**** Rows
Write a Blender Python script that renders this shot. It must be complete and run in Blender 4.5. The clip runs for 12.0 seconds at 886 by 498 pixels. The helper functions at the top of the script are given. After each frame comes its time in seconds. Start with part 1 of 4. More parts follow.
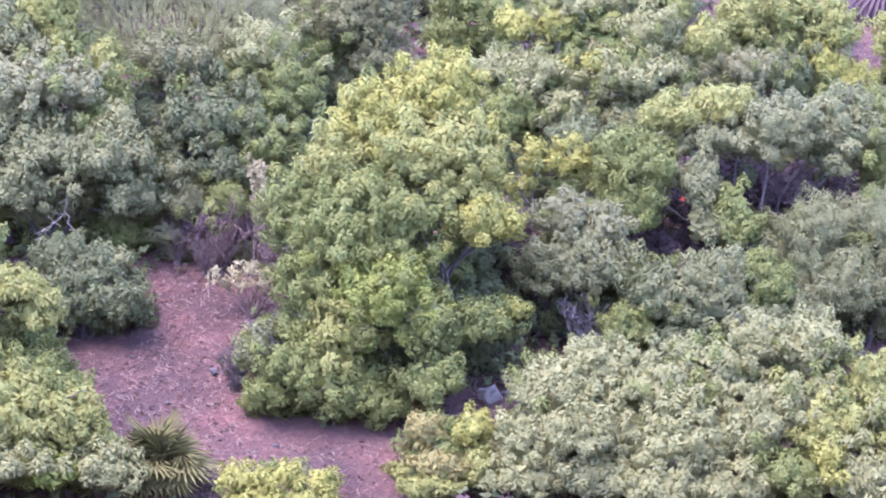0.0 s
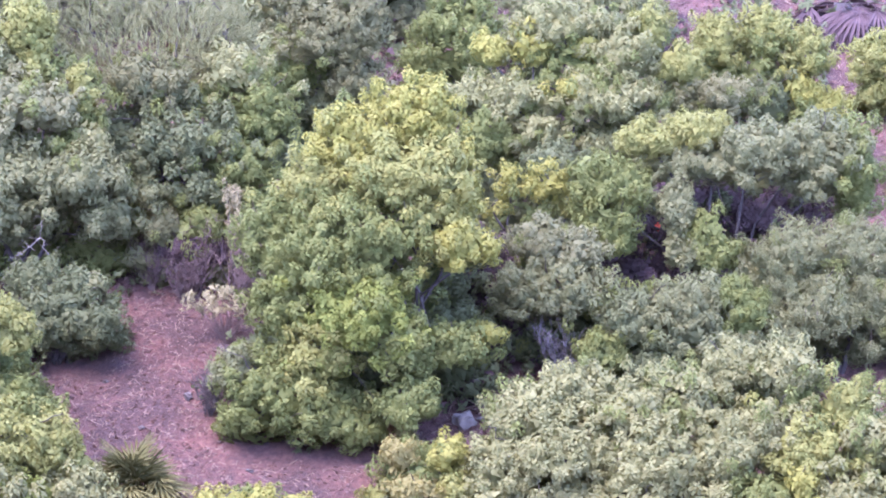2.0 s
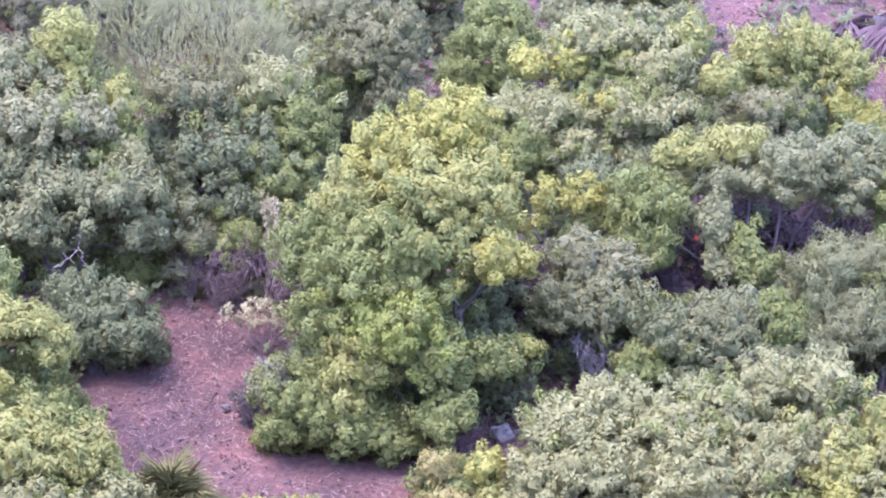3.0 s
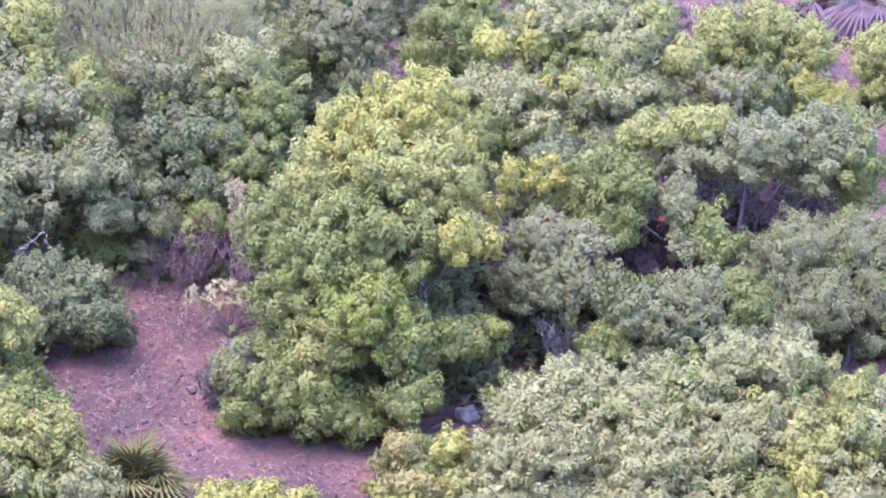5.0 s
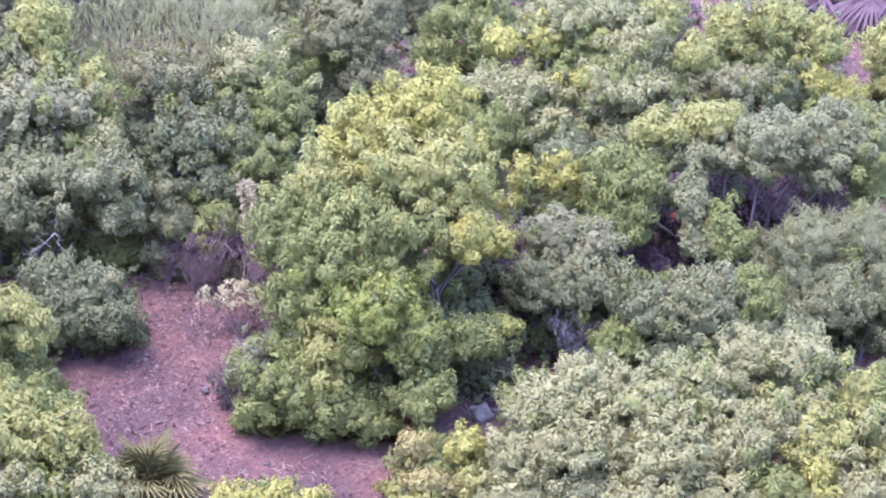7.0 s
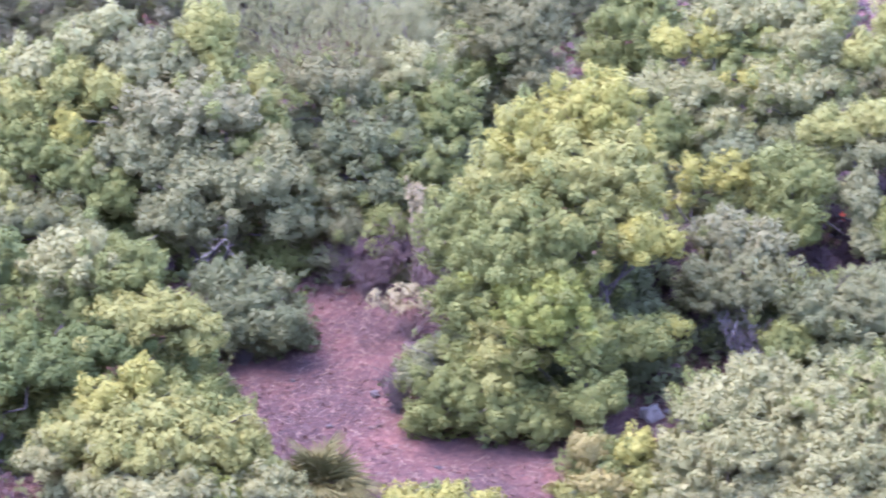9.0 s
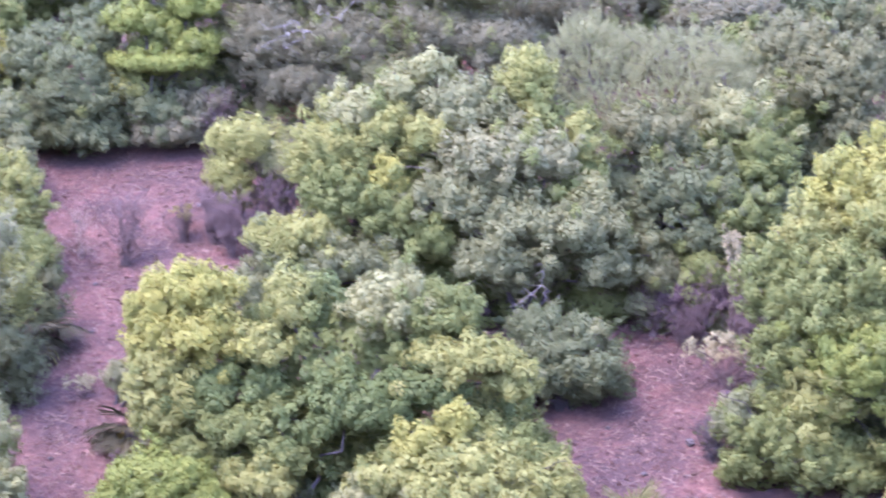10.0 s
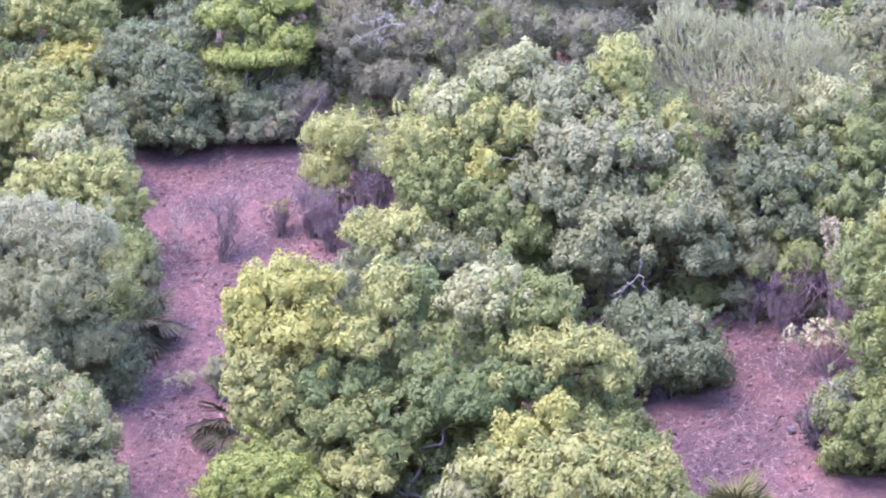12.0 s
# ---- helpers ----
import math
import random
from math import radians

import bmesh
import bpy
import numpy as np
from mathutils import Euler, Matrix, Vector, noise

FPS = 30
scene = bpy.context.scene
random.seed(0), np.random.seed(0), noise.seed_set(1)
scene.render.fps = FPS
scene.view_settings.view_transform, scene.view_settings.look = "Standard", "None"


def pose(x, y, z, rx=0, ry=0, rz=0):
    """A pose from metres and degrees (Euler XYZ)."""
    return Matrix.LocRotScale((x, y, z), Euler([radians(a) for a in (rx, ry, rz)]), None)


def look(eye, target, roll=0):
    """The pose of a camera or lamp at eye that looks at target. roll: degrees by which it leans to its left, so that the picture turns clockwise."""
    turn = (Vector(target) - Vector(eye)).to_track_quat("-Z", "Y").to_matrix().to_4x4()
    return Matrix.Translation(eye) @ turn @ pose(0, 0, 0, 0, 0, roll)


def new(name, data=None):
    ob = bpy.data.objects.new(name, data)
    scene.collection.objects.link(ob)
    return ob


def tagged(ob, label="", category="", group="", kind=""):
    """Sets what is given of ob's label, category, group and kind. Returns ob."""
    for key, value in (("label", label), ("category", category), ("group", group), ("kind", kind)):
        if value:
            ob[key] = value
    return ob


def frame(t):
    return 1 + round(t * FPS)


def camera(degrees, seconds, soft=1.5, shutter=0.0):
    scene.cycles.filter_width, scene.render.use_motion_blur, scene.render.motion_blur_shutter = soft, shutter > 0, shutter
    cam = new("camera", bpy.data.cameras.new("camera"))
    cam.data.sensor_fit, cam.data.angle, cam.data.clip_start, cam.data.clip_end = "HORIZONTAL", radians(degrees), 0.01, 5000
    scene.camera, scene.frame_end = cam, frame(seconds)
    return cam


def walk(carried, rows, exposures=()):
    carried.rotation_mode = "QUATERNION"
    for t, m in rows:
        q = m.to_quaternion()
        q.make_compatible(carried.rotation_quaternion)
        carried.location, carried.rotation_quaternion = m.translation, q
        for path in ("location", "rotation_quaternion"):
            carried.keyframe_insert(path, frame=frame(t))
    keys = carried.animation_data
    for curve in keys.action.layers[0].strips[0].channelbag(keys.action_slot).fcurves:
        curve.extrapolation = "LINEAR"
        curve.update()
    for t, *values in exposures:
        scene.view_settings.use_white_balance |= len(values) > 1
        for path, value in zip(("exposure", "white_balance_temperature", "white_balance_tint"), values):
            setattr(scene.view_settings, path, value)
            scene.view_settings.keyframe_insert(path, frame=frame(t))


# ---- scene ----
# ---- camera: a phone with a long zoom, held by hand on the facing hillside ----
cam = camera(15.0, 12.0, soft=1.95, shutter=0.35)
EYE = 13.6
# seconds, yaw, pitch, roll
ROWS = [
    (0.0, 0.805, -12.297, -0.85),
    (0.5, 1.091, -12.203, -0.8),
    (1.0, 0.478, -12.127, -0.98),
    (1.5, 0.422, -12.039, -0.977),
    (2.0, 0.427, -11.858, -1.109),
    (2.5, 0.585, -11.705, -1.223),
    (3.0, 1.089, -11.657, -1.114),
    (3.2, 1.165, -11.657, -1.082),
    (4.8, 0.448, -11.936, -1.198),
    (5.0, 0.47, -11.964, -1.084),
    (5.5, 0.208, -12.002, -0.978),
    (6.0, 0.349, -11.969, -0.861),
    (6.5, 0.344, -11.934, -0.684),
    (6.7, 0.45, -11.999, -0.609),
    (8.3, 1.153, -11.9, -0.396),
    (8.5, 1.607, -11.894, -0.196),
    (9.0, 3.259, -11.953, 0.612),
    (9.5, 6.405, -11.414, 0.418),
    (10.0, 8.664, -11.075, 1.072),
    (10.5, 10.4, -10.517, 2.161),
    (11.0, 10.864, -10.568, 2.607),
    (11.5, 10.536, -11.527, 2.612),
    (12.0, 10.114, -11.173, 2.288),
]
walk(cam, [(t, pose(0, 0, EYE, 90 + pitch, roll, yaw)) for t, yaw, pitch, roll in ROWS], [(0.0, 4.26, 6130, 48), (8.6, 4.26, 6130, 48), (10.4, 4.34, 6070, 50), (12.0, 4.33, 6070, 50)])

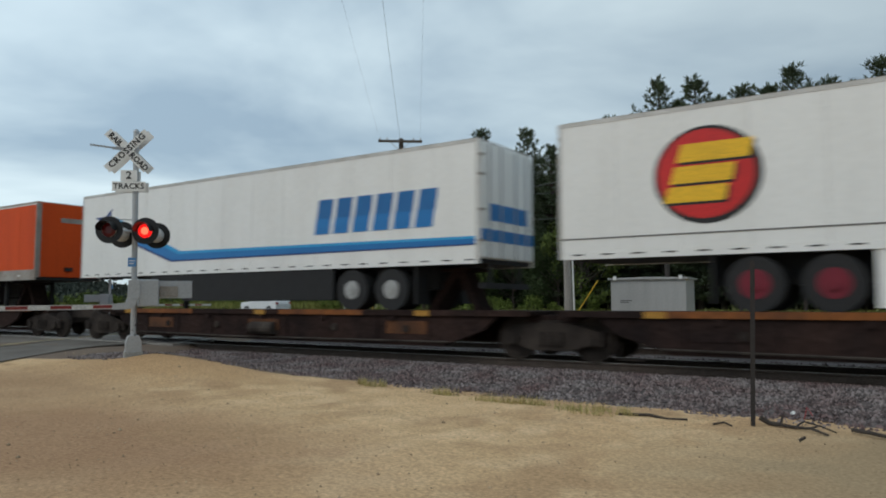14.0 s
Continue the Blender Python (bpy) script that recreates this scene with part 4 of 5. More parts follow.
# wooded hill far to the left
hv, hf = [], []
hx = list(np.linspace(-75, -38, 100))
for i, az in enumerate(hx):
    el = float(np.interp(az, [-75, -65.3, -63, -61.9, -60.1, -58, -54, -38], [5.3, 4.4, 3.95, 3.1, 2.2, 1.7, 1.6, 1.7]))
    x, y = polar(az, 620)
    x2, y2 = polar(az, 470)
    hv.extend(((x2, y2, -6), (x, y, 620 * math.tan(radians(el)) - 6)))
for i in range(len(hx) - 1):
    hf.append((2 * i, 2 * i + 2, 2 * i + 3, 2 * i + 1))
HILLM = mat("hill_woods", (0.07, 0.08, 0.065), 0.9, scale=0.03, mix=0.6, bscale=0.3, spec=0.05)
hill = tagged(raw("wooded_hill", hv, hf, HILLM), "dark wooded hill far beyond the field", "hill", kind="structure")
vs, fs = [], []
rv.seed(77)
for _ in range(22000):
    i = rv.randrange(len(hx) - 1)
    f, g_ = rv.random(), 1 - rv.random() ** 1.6
    a, b = Vector(hv[2 * i]).lerp(Vector(hv[2 * i + 2]), f), Vector(hv[2 * i + 1]).lerp(Vector(hv[2 * i + 3]), f)
    p = a.lerp(b, g_)
    tri(vs, fs, p + rdir() * 3, (rdir() + Vector((0, 0, 0.8))).normalized(), rdir(), rv.uniform(1.6, 3.6), rv.uniform(0.7, 1.4))
# the grey in this leaf colour stands in for haze over the hill
HILLLEAF = mat("haze_greyed_hill_leaves", (0.058, 0.067, 0.055), 0.95, dark=(0.043, 0.051, 0.044), scale=0.02, mix=0.7, island=0.12, spec=0.05)
tagged(raw("hill_woods", vs, fs, HILLLEAF), "dense dark woods covering the hill", "woods", kind="stuff")

# ---- the train: local x runs along the car, -y is the side towards the sand lot, z = 0 on the rail ----
MOVING = []


def wheel(parent, x, y, r=0.53):
    bm = bmesh.new()
    cyl(bm, (x, y, r), (x, y + 0.14, r), r, 20)
    cyl(bm, (x, y - 0.03, r), (x, y + 0.0, r), r * 0.8, 20)
    cyl(bm, (x, y - 0.1, r), (x, y, r), 0.16, 10)
    part("wheel", bm, GRIME, parent, "steel wheel")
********
Quote the listing above in full, except for the pictures.

Finished exercise:
Write a Blender Python script that renders this shot. It must be complete and run in Blender 4.5. The clip runs for 12.0 seconds at 886 by 498 pixels. The helper functions at the top of the script are given. After each frame comes its time in seconds. Start with part 1 of 4. More parts follow.
0.0 s
2.0 s
3.0 s
5.0 s
7.0 s
9.0 s
10.0 s
12.0 s
# ---- helpers ----
import math
import random
from math import radians

import bmesh
import bpy
import numpy as np
from mathutils import Euler, Matrix, Vector, noise

FPS = 30
scene = bpy.context.scene
random.seed(0), np.random.seed(0), noise.seed_set(1)
scene.render.fps = FPS
scene.view_settings.view_transform, scene.view_settings.look = "Standard", "None"


def pose(x, y, z, rx=0, ry=0, rz=0):
    """A pose from metres and degrees (Euler XYZ)."""
    return Matrix.LocRotScale((x, y, z), Euler([radians(a) for a in (rx, ry, rz)]), None)


def look(eye, target, roll=0):
    """The pose of a camera or lamp at eye that looks at target. roll: degrees by which it leans to its left, so that the picture turns clockwise."""
    turn = (Vector(target) - Vector(eye)).to_track_quat("-Z", "Y").to_matrix().to_4x4()
    return Matrix.Translation(eye) @ turn @ pose(0, 0, 0, 0, 0, roll)


def new(name, data=None):
    ob = bpy.data.objects.new(name, data)
    scene.collection.objects.link(ob)
    return ob


def tagged(ob, label="", category="", group="", kind=""):
    """Sets what is given of ob's label, category, group and kind. Returns ob."""
    for key, value in (("label", label), ("category", category), ("group", group), ("kind", kind)):
        if value:
            ob[key] = value
    return ob


def frame(t):
    return 1 + round(t * FPS)


def camera(degrees, seconds, soft=1.5, shutter=0.0):
    scene.cycles.filter_width, scene.render.use_motion_blur, scene.render.motion_blur_shutter = soft, shutter > 0, shutter
    cam = new("camera", bpy.data.cameras.new("camera"))
    cam.data.sensor_fit, cam.data.angle, cam.data.clip_start, cam.data.clip_end = "HORIZONTAL", radians(degrees), 0.01, 5000
    scene.camera, scene.frame_end = cam, frame(seconds)
    return cam


def walk(carried, rows, exposures=()):
    carried.rotation_mode = "QUATERNION"
    for t, m in rows:
        q = m.to_quaternion()
        q.make_compatible(carried.rotation_quaternion)
        carried.location, carried.rotation_quaternion = m.translation, q
        for path in ("location", "rotation_quaternion"):
            carried.keyframe_insert(path, frame=frame(t))
    keys = carried.animation_data
    for curve in keys.action.layers[0].strips[0].channelbag(keys.action_slot).fcurves:
        curve.extrapolation = "LINEAR"
        curve.update()
    for t, *values in exposures:
        scene.view_settings.use_white_balance |= len(values) > 1
        for path, value in zip(("exposure", "white_balance_temperature", "white_balance_tint"), values):
            setattr(scene.view_settings, path, value)
            scene.view_settings.keyframe_insert(path, frame=frame(t))


# ---- scene ----
# ---- camera: a phone with a long zoom, held by hand on the facing hillside ----
cam = camera(15.0, 12.0, soft=1.95, shutter=0.35)
EYE = 13.6
# seconds, yaw, pitch, roll
ROWS = [
    (0.0, 0.805, -12.297, -0.85),
    (0.5, 1.091, -12.203, -0.8),
    (1.0, 0.478, -12.127, -0.98),
    (1.5, 0.422, -12.039, -0.977),
    (2.0, 0.427, -11.858, -1.109),
    (2.5, 0.585, -11.705, -1.223),
    (3.0, 1.089, -11.657, -1.114),
    (3.2, 1.165, -11.657, -1.082),
    (4.8, 0.448, -11.936, -1.198),
    (5.0, 0.47, -11.964, -1.084),
    (5.5, 0.208, -12.002, -0.978),
    (6.0, 0.349, -11.969, -0.861),
    (6.5, 0.344, -11.934, -0.684),
    (6.7, 0.45, -11.999, -0.609),
    (8.3, 1.153, -11.9, -0.396),
    (8.5, 1.607, -11.894, -0.196),
    (9.0, 3.259, -11.953, 0.612),
    (9.5, 6.405, -11.414, 0.418),
    (10.0, 8.664, -11.075, 1.072),
    (10.5, 10.4, -10.517, 2.161),
    (11.0, 10.864, -10.568, 2.607),
    (11.5, 10.536, -11.527, 2.612),
    (12.0, 10.114, -11.173, 2.288),
]
walk(cam, [(t, pose(0, 0, EYE, 90 + pitch, roll, yaw)) for t, yaw, pitch, roll in ROWS], [(0.0, 4.26, 6130, 48), (8.6, 4.26, 6130, 48), (10.4, 4.34, 6070, 50), (12.0, 4.33, 6070, 50)])

14.0 s
Continue the Blender Python (bpy) script that recreates this scene with part 4 of 5. More parts follow.
# wooded hill far to the left
hv, hf = [], []
hx = list(np.linspace(-75, -38, 100))
for i, az in enumerate(hx):
    el = float(np.interp(az, [-75, -65.3, -63, -61.9, -60.1, -58, -54, -38], [5.3, 4.4, 3.95, 3.1, 2.2, 1.7, 1.6, 1.7]))
    x, y = polar(az, 620)
    x2, y2 = polar(az, 470)
    hv.extend(((x2, y2, -6), (x, y, 620 * math.tan(radians(el)) - 6)))
for i in range(len(hx) - 1):
    hf.append((2 * i, 2 * i + 2, 2 * i + 3, 2 * i + 1))
HILLM = mat("hill_woods", (0.07, 0.08, 0.065), 0.9, scale=0.03, mix=0.6, bscale=0.3, spec=0.05)
hill = tagged(raw("wooded_hill", hv, hf, HILLM), "dark wooded hill far beyond the field", "hill", kind="structure")
vs, fs = [], []
rv.seed(77)
for _ in range(22000):
    i = rv.randrange(len(hx) - 1)
    f, g_ = rv.random(), 1 - rv.random() ** 1.6
    a, b = Vector(hv[2 * i]).lerp(Vector(hv[2 * i + 2]), f), Vector(hv[2 * i + 1]).lerp(Vector(hv[2 * i + 3]), f)
    p = a.lerp(b, g_)
    tri(vs, fs, p + rdir() * 3, (rdir() + Vector((0, 0, 0.8))).normalized(), rdir(), rv.uniform(1.6, 3.6), rv.uniform(0.7, 1.4))
# the grey in this leaf colour stands in for haze over the hill
HILLLEAF = mat("haze_greyed_hill_leaves", (0.058, 0.067, 0.055), 0.95, dark=(0.043, 0.051, 0.044), scale=0.02, mix=0.7, island=0.12, spec=0.05)
tagged(raw("hill_woods", vs, fs, HILLLEAF), "dense dark woods covering the hill", "woods", kind="stuff")

# ---- the train: local x runs along the car, -y is the side towards the sand lot, z = 0 on the rail ----
MOVING = []


def wheel(parent, x, y, r=0.53):
    bm = bmesh.new()
    cyl(bm, (x, y, r), (x, y + 0.14, r), r, 20)
    cyl(bm, (x, y - 0.03, r), (x, y + 0.0, r), r * 0.8, 20)
    cyl(bm, (x, y - 0.1, r), (x, y, r), 0.16, 10)
    part("wheel", bm, GRIME, parent, "steel wheel")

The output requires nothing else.